Its worth noting that in the US, that Feds have finally understood that you cannot have prisons on the cheap, and is withdrawing support for private prisons - I realise that entails just the federal prisons which is a minority of the total prison population but someone somewhere in the US has started to question the privatisation mantra for public services

The thing that undermines the US style large prison is that evidence does show that prisoners who maintain links with their families, especially drug users, are more likely to be rehabilitated, yet larger prisons means fewer of them, meaning they will be far more geographically spread out and this means less family contact.

Everything we have borrowed from the US has increased our prison population, whether its is cost cutting, larger prisons, reform programs.

If you want to reform prisoners, or have any sort of control over any sort of population, what you do is reduce the impact of peer pressure - and that means reducing the numbers in each cadre - so a smaller prison will be better controlled than a larger one, and you have more staff with more influence both in direct control but also so that they have more scope to implement their own initiatives, instead of having large prisons controlled centrally from a ministry in London

I don’t think reducing the size of prisons will reduce peer pressure on American criminals. Once they’re out in society again, they can’t get a legitimate job and will be associating with a lot of other criminals in the same position.

But I have a question about rehabilitation. What exactly is it supposed to do? The criminal knew what they did was wrong and did it anyway, and indeed was imprisoned (punished) for it. It’s not like rehabilitation is teaching them stealing is wrong (or assault is wrong, or murder is wrong, etc). And even with rehabilitation, they can’t get a legitimate job.

Realistically I don’t think it’s ever going to work because of how the person is perceived by society. You could have a normal quiet and intelligent but isolated loner kid in a middle class family that is turbulent. He’s bullied in school and gets self esteem problems. He’s never rude or threatening but one day he gets into an fight and sexually assaults his teacher

Now the problem with people is the judge by action and not by intention solely (both need to be taken into account. So even if he was put in a better family people from and was rehabilitated, people wouldn’t look at him as ‘This kid with troubles sexually assaulted someone and now he’s better’ they would say ‘This fucking low-life coward sexually assaulted a teacher and now he’s free to do it again.’

In effect, it self reinforcing by society and the individual. Throwing away good and evil, most ‘evil’ people did one bad thing that society considered so bad and could never look at them again.
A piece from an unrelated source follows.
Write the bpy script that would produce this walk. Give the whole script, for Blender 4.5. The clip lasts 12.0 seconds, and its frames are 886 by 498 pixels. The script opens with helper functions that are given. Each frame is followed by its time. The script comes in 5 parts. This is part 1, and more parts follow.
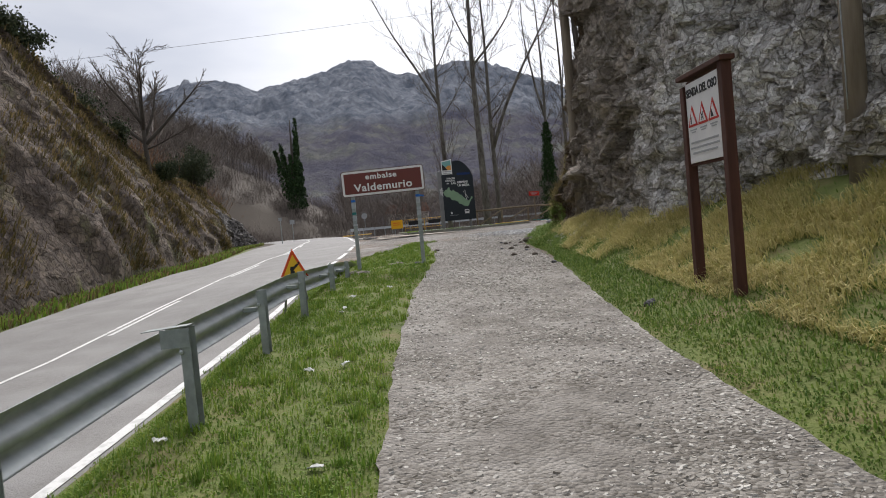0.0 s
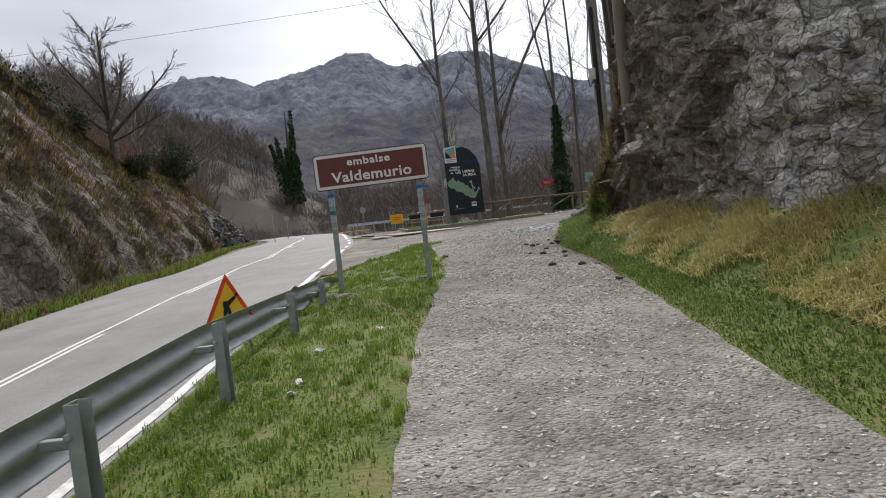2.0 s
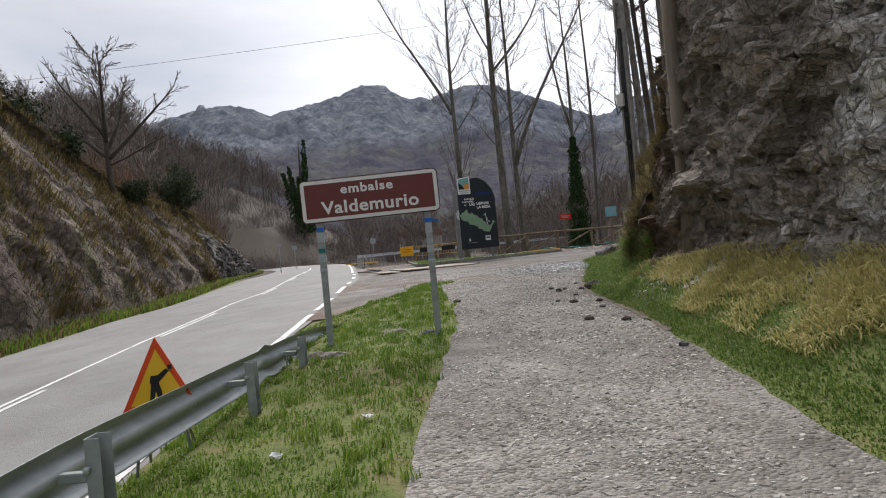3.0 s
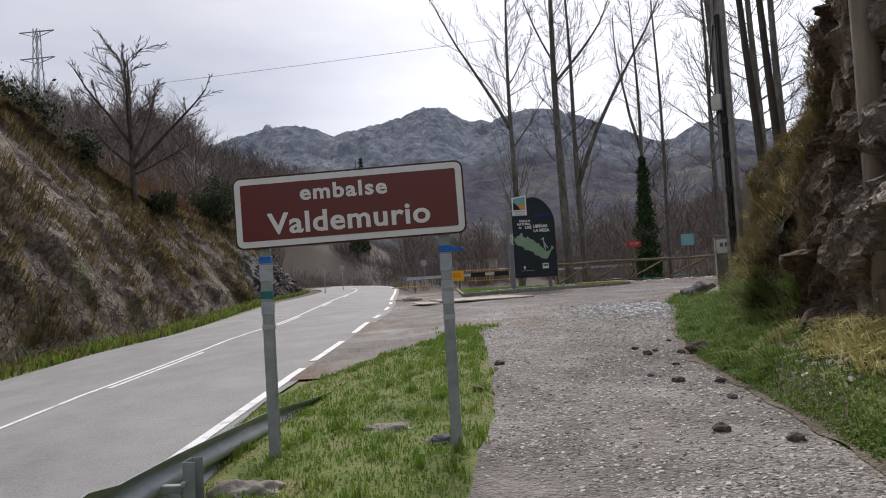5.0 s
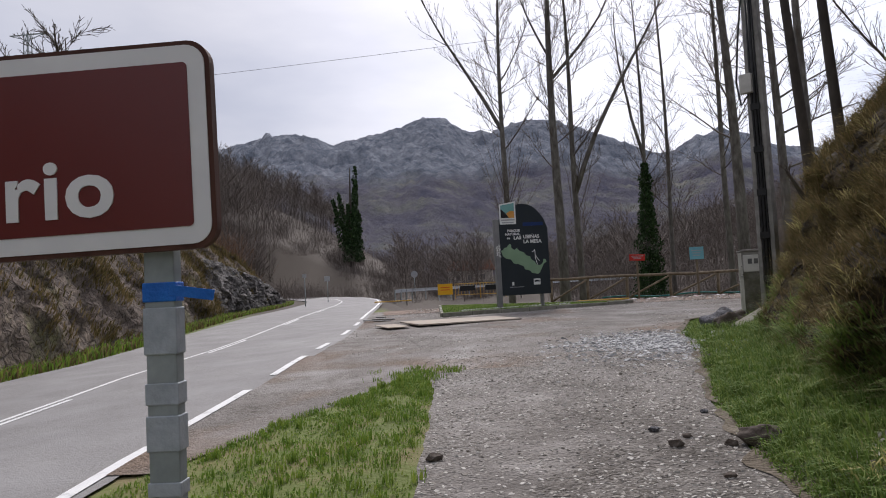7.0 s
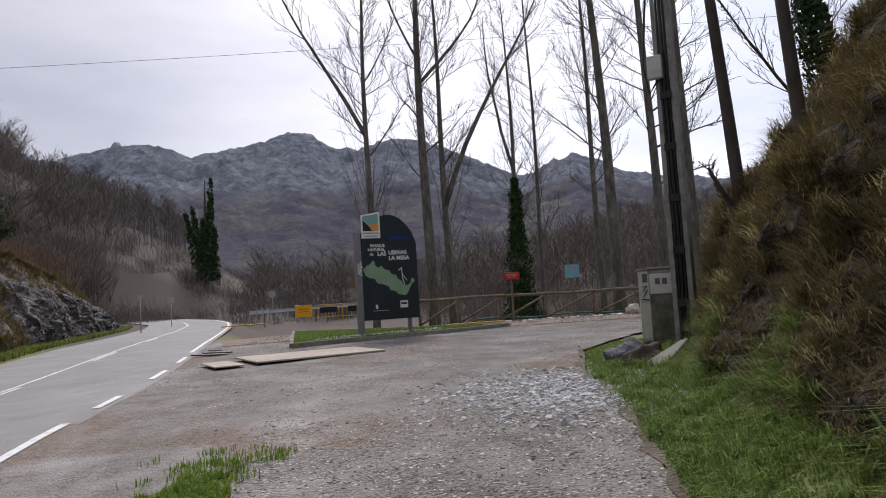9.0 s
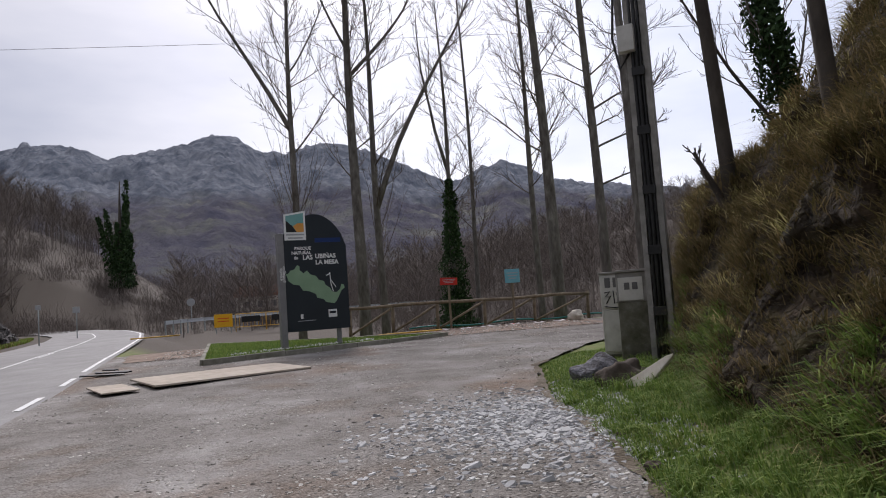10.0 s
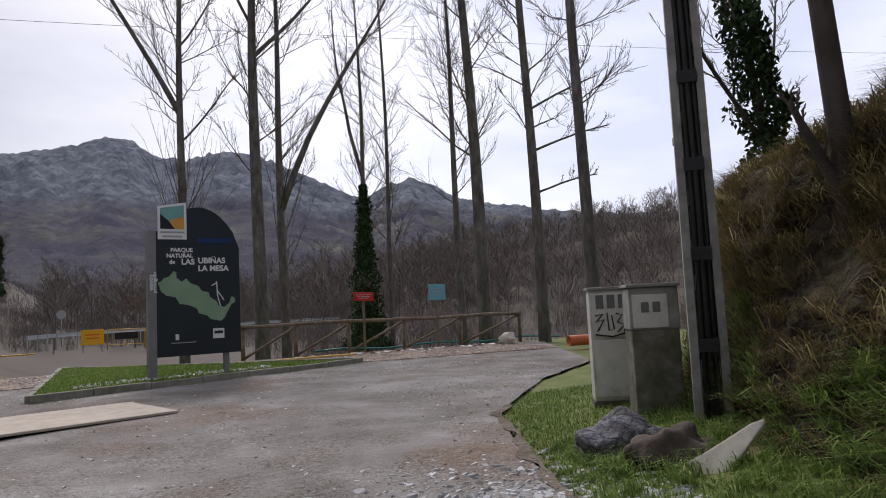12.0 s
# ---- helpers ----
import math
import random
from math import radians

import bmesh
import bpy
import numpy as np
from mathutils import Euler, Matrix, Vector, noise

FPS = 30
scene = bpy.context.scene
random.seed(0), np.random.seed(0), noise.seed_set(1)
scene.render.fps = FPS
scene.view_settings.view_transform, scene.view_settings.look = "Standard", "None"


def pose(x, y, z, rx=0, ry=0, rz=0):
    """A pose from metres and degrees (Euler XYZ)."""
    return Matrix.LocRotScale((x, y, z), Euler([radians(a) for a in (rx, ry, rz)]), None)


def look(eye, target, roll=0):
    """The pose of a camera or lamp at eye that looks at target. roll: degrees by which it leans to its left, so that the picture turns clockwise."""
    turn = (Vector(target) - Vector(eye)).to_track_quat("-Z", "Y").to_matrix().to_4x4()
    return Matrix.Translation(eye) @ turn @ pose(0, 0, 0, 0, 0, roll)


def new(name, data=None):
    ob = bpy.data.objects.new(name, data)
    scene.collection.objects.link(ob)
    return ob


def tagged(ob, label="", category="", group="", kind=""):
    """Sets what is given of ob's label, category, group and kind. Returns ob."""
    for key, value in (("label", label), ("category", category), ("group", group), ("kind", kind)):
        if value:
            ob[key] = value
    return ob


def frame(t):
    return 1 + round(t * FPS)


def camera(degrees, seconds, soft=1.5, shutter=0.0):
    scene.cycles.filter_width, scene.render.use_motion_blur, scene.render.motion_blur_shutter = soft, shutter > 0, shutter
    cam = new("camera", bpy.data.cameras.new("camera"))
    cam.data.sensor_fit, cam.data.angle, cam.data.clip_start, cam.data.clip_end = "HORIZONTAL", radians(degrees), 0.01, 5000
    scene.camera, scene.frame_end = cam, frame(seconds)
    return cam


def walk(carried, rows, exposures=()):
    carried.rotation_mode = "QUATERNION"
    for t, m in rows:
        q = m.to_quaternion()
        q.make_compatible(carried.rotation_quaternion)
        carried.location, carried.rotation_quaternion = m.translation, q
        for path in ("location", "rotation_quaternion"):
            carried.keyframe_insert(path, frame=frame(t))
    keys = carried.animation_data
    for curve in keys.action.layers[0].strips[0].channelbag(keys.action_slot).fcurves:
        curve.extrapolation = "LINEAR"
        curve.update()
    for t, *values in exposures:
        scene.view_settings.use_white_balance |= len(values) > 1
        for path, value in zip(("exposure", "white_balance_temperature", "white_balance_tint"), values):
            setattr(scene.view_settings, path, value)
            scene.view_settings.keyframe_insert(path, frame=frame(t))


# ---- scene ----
cam = camera(67.1, 12.0, soft=1.0)
METRES, EYE, TILT, LEAN, TURN = 20.5, 1.5, 0.0, 0.0, 0.0
ROWS = [
    (0.0, 0.0, 0.0, 0.0, -0.2, -2.2, 5.33),
    (0.5, -0.0012, 0.0469, 0.0018, -0.09, -2.73, 6.88),
    (1.0, -0.0048, 0.0926, 0.0036, 0.11, -2.91, 7.58),
    (1.5, -0.0058, 0.1391, 0.0055, 0.05, -2.97, 7.34),
    (2.0, -0.0068, 0.185, 0.0073, -0.12, -2.89, 6.49),
    (2.5, -0.0057, 0.2299, 0.0095, -0.16, -1.93, 5.95),
    (3.0, -0.0072, 0.2758, 0.013, 0.86, -0.1, 5.38),
    (5.0, 0.0015, 0.4443, 0.0217, 5.67, 2.15, 3.5),
    (5.5, 0.0046, 0.4844, 0.024, 7.09, 2.11, 3.25),
    (6.0, 0.0096, 0.5241, 0.0257, 8.17, 2.41, 3.34),
    (6.5, 0.0159, 0.5632, 0.0269, 7.67, 2.59, 3.0),
    (7.0, 0.0227, 0.6018, 0.0299, 5.55, 3.0, 2.99),
    (9.0, 0.0285, 0.7516, 0.0363, -5.85, 3.89, 3.51),
    (9.5, 0.0315, 0.7931, 0.0383, -8.39, 4.12, 3.74),
    (10.0, 0.0328, 0.8363, 0.0388, -11.86, 3.98, 3.99),
    (10.5, 0.0376, 0.8786, 0.0409, -17.75, 3.83, 3.7),
    (11.0, 0.0417, 0.9203, 0.042, -19.71, 4.58, 3.56),
    (11.5, 0.0463, 0.9584, 0.042, -19.99, 4.98, 3.32),
    (12.0, 0.052, 0.9955, 0.0412, -20.03, 4.98, 2.86),
]
walk(cam, [(t, pose(0, 0, EYE, TILT, LEAN, TURN) @ pose(METRES * x, METRES * y, METRES * z, 90 + pitch, roll, yaw)) for t, x, y, z, yaw, pitch, roll in ROWS],
     exposures=((0.0, 0.48, 6500, 11.5), (3.0, 0.44, 6480, 12), (5.5, 0.32, 6380, 15), (9.0, 0.22, 6320, 17), (12.0, 0.16, 6320, 17)))

# ---- world and light ----
SUN_EL, SUN_AZ = radians(46), radians(-2)      # azimuth from +y towards +x
world = bpy.data.worlds.new("overcast_sky")
scene.world = world
world.use_nodes = True
wn, wl = world.node_tree.nodes, world.node_tree.links
wn.clear()
w_out = wn.new("ShaderNodeOutputWorld")
w_bg = wn.new("ShaderNodeBackground")
w_sky = wn.new("ShaderNodeTexSky")
w_sky.sky_type = "NISHITA"
w_sky.sun_disc = False
w_sky.sun_elevation, w_sky.sun_rotation = SUN_EL, SUN_AZ
w_sky.air_density, w_sky.dust_density = 1.0, 3.0
w_dim = wn.new("ShaderNodeMix")
w_dim.data_type, w_dim.blend_type = "RGBA", "MULTIPLY"
w_dim.inputs[0].default_value = 1.0
w_dim.inputs[7].default_value = (0.10, 0.10, 0.10, 1)
w_tc = wn.new("ShaderNodeTexCoord")
w_map = wn.new("ShaderNodeMapping")
w_map.inputs["Scale"].default_value = (1.0, 1.0, 3.2)
w_no = wn.new("ShaderNodeTexNoise")
w_no.inputs["Scale"].default_value = 2.1
w_no.inputs["Detail"].default_value = 5.0
w_ra = wn.new("ShaderNodeValToRGB")
w_ra.color_ramp.elements[0].position = 0.34
w_ra.color_ramp.elements[0].color = (0.60, 0.645, 0.74, 1)
w_ra.color_ramp.elements[1].position = 0.66
w_ra.color_ramp.elements[1].color = (0.90, 0.92, 0.96, 1)
w_mix = wn.new("ShaderNodeMix")
w_mix.data_type = "RGBA"
w_mix.inputs[0].default_value = 0.86
wl.new(w_tc.outputs["Generated"], w_map.inputs["Vector"])
wl.new(w_map.outputs["Vector"], w_no.inputs["Vector"])
wl.new(w_no.outputs["Fac"], w_ra.inputs["Fac"])
wl.new(w_sky.outputs["Color"], w_dim.inputs[6])
wl.new(w_dim.outputs[2], w_mix.inputs[6])
wl.new(w_ra.outputs["Color"], w_mix.inputs[7])
w_dot = wn.new("ShaderNodeVectorMath")
w_dot.operation = "DOT_PRODUCT"
w_dot.inputs[1].default_value = (math.sin(SUN_AZ + 0.7) * 0.93, math.cos(SUN_AZ + 0.7) * 0.93, 0.36)
w_glow = wn.new("ShaderNodeMapRange")
w_glow.interpolation_type = "SMOOTHSTEP"
w_glow.inputs[1].default_value, w_glow.inputs[2].default_value = 0.45, 1.0
w_glow.inputs[3].default_value, w_glow.inputs[4].default_value = 0.78, 1.30
w_mul = wn.new("ShaderNodeVectorMath")
w_mul.operation = "SCALE"
wl.new(w_tc.outputs["Generated"], w_dot.inputs[0])
wl.new(w_dot.outputs["Value"], w_glow.inputs[0])
wl.new(w_mix.outputs[2], w_mul.inputs[0])
wl.new(w_glow.outputs[0], w_mul.inputs["Scale"])
wl.new(w_mul.outputs[0], w_bg.inputs["Color"])
w_bg.inputs["Strength"].default_value = 0.90
wl.new(w_bg.outputs["Background"], w_out.inputs["Surface"])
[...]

After being ostracized financially and being physically beaten they become angry and act out making it look like they were an ‘evil’ person rather than a troubled individual in harsh circumstances who committed ‘evil’ acts

I’ve lived for some time in both the US and a couple of European countries and I’ve certainly had the impression that the US crime rate is far higher than the Western European one.

Granted, that is only based on my personal impressions. Which does not come from a personal experience of crime, but the amount of fear of crime in the population. The number of news stories reporting crime. And the amount of time and energy expended trying to protect oneself from crime or avoid it. This seemed off the scale in the US.

Beyond that, I believe using the UK as indicative of crime rates in all of Europe is disingenuous. While I don’t have the time to fully convert everything to per 100 000 population, a quick look at Europe’s crime statistics seem to indicate that the UK is above most other large European countries in general, and well above in terms of violent crime.

Europe is a lot more varied than the US, and if you were to use the UK as a basis for comparison, it should probably be compared to one of the higher crime areas of the US.